§ **Exercise aim**
Give back, unchanged, the line with "Continue the Blender", the line with "return v, f", and every line between them, and no other line.

§ **Supplied data**

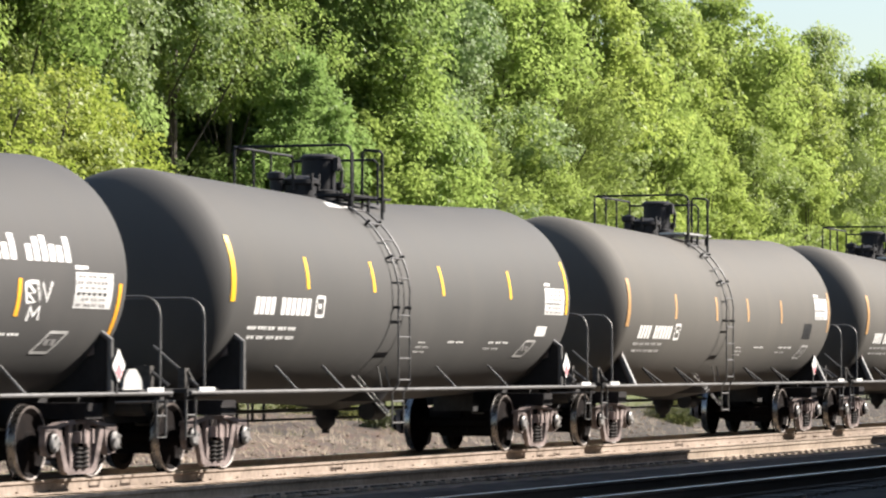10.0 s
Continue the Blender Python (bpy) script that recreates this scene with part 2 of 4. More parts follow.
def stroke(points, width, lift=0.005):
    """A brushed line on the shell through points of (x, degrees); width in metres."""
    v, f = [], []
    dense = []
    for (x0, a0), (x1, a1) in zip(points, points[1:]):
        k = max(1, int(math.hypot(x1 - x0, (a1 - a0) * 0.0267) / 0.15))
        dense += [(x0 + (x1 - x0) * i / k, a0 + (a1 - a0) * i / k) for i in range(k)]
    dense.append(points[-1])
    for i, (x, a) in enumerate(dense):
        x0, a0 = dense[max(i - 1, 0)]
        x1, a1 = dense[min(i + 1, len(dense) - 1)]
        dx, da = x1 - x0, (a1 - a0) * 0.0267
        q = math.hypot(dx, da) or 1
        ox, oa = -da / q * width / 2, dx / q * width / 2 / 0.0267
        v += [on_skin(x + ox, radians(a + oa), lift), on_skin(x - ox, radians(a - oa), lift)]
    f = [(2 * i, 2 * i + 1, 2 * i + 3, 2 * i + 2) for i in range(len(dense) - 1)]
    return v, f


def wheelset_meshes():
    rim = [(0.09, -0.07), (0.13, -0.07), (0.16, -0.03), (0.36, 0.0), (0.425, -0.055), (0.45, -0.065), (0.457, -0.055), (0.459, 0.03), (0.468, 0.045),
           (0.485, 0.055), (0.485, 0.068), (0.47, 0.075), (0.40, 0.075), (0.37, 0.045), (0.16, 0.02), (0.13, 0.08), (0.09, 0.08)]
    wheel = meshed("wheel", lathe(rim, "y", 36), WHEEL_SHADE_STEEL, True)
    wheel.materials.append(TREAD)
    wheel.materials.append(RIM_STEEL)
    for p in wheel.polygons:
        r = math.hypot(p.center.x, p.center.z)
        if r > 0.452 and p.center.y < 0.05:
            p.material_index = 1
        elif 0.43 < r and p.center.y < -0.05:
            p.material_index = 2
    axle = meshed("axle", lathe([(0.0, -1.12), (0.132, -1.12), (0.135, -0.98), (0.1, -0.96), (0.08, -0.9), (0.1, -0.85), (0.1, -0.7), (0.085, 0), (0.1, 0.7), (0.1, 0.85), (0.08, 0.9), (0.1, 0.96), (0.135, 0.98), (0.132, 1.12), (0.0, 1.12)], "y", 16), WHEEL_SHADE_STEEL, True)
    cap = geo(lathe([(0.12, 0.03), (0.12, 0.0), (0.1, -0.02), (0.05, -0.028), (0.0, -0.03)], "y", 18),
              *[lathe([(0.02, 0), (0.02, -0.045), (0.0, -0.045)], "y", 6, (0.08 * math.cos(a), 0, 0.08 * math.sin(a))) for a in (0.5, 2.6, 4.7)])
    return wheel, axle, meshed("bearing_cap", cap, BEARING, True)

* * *

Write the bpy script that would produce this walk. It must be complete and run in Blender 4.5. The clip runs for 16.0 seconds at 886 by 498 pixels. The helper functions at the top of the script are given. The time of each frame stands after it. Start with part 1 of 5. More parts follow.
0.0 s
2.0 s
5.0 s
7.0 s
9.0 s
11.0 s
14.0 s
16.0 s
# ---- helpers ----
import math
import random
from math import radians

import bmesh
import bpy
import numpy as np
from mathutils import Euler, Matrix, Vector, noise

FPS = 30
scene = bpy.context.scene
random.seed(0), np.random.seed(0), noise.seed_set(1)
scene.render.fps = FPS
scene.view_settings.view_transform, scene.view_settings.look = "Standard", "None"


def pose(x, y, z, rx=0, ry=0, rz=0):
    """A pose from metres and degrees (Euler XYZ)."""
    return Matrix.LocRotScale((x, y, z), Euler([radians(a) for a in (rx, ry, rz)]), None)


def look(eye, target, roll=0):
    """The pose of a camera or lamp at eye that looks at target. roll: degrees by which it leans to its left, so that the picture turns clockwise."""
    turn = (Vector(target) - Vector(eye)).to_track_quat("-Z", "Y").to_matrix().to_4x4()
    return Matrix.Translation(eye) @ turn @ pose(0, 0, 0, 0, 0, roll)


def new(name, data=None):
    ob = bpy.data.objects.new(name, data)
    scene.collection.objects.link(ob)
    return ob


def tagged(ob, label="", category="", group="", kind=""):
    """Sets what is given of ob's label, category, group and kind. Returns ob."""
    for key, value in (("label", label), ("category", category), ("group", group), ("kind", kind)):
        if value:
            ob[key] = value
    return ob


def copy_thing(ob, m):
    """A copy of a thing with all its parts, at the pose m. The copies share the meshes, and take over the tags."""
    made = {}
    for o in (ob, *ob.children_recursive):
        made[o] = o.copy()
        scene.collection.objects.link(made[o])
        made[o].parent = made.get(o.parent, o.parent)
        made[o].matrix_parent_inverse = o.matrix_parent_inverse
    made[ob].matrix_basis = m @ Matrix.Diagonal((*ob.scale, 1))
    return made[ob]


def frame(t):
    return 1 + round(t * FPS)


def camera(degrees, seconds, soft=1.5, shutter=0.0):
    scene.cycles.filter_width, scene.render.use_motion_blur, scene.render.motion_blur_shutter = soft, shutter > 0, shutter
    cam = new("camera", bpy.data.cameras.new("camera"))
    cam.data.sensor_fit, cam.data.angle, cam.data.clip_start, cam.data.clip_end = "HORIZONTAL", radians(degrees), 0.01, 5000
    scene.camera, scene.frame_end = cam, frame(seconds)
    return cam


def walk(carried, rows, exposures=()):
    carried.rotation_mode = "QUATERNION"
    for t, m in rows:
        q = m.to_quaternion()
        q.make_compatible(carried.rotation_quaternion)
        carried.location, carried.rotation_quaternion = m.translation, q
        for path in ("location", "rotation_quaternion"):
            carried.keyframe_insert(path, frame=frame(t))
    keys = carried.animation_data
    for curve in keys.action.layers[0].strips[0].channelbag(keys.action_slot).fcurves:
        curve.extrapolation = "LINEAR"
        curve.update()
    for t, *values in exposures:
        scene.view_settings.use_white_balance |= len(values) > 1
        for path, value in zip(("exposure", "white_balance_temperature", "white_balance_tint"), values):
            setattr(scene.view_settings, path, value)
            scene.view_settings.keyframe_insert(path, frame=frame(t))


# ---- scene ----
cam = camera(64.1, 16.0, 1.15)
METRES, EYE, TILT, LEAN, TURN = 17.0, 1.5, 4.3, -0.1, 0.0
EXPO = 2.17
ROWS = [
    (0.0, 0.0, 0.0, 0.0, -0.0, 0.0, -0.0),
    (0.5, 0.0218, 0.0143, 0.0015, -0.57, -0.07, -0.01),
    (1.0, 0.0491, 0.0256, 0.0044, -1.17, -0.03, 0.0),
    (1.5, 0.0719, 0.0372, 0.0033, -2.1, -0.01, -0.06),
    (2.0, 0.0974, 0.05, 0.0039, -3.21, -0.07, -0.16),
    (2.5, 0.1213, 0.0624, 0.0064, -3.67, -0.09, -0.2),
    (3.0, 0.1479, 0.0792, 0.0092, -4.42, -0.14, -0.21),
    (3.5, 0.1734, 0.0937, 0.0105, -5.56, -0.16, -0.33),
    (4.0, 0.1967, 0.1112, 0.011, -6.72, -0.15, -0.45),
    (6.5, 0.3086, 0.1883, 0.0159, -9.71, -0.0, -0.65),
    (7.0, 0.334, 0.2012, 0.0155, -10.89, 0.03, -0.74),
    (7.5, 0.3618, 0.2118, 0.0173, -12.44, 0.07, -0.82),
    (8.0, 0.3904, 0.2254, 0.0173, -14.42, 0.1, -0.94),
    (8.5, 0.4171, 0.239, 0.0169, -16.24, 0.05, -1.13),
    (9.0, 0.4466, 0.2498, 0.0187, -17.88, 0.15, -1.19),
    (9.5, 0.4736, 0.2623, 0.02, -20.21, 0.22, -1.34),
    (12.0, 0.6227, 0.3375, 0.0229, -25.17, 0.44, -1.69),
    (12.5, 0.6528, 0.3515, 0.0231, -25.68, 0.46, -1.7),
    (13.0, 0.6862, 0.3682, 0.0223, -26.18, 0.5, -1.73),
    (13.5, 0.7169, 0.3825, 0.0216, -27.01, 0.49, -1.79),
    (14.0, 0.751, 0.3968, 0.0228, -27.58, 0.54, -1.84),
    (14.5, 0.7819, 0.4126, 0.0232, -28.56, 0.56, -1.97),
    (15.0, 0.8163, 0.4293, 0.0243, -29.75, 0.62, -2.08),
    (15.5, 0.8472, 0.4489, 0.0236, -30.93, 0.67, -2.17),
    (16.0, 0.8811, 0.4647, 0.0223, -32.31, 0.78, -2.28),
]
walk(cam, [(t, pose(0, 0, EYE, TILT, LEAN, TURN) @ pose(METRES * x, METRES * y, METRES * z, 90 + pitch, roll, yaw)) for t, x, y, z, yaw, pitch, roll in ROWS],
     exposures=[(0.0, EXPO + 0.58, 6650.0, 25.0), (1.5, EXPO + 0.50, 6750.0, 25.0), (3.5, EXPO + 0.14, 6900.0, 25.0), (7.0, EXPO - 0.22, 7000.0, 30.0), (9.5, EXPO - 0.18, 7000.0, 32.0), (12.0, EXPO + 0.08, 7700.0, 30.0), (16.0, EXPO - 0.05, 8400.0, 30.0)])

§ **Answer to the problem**
Continue the Blender Python (bpy) script that recreates this scene with part 2 of 4. More parts follow.
def stroke(points, width, lift=0.005):
    """A brushed line on the shell through points of (x, degrees); width in metres."""
    v, f = [], []
    dense = []
    for (x0, a0), (x1, a1) in zip(points, points[1:]):
        k = max(1, int(math.hypot(x1 - x0, (a1 - a0) * 0.0267) / 0.15))
        dense += [(x0 + (x1 - x0) * i / k, a0 + (a1 - a0) * i / k) for i in range(k)]
    dense.append(points[-1])
    for i, (x, a) in enumerate(dense):
        x0, a0 = dense[max(i - 1, 0)]
        x1, a1 = dense[min(i + 1, len(dense) - 1)]
        dx, da = x1 - x0, (a1 - a0) * 0.0267
        q = math.hypot(dx, da) or 1
        ox, oa = -da / q * width / 2, dx / q * width / 2 / 0.0267
        v += [on_skin(x + ox, radians(a + oa), lift), on_skin(x - ox, radians(a - oa), lift)]
    f = [(2 * i, 2 * i + 1, 2 * i + 3, 2 * i + 2) for i in range(len(dense) - 1)]
    return v, f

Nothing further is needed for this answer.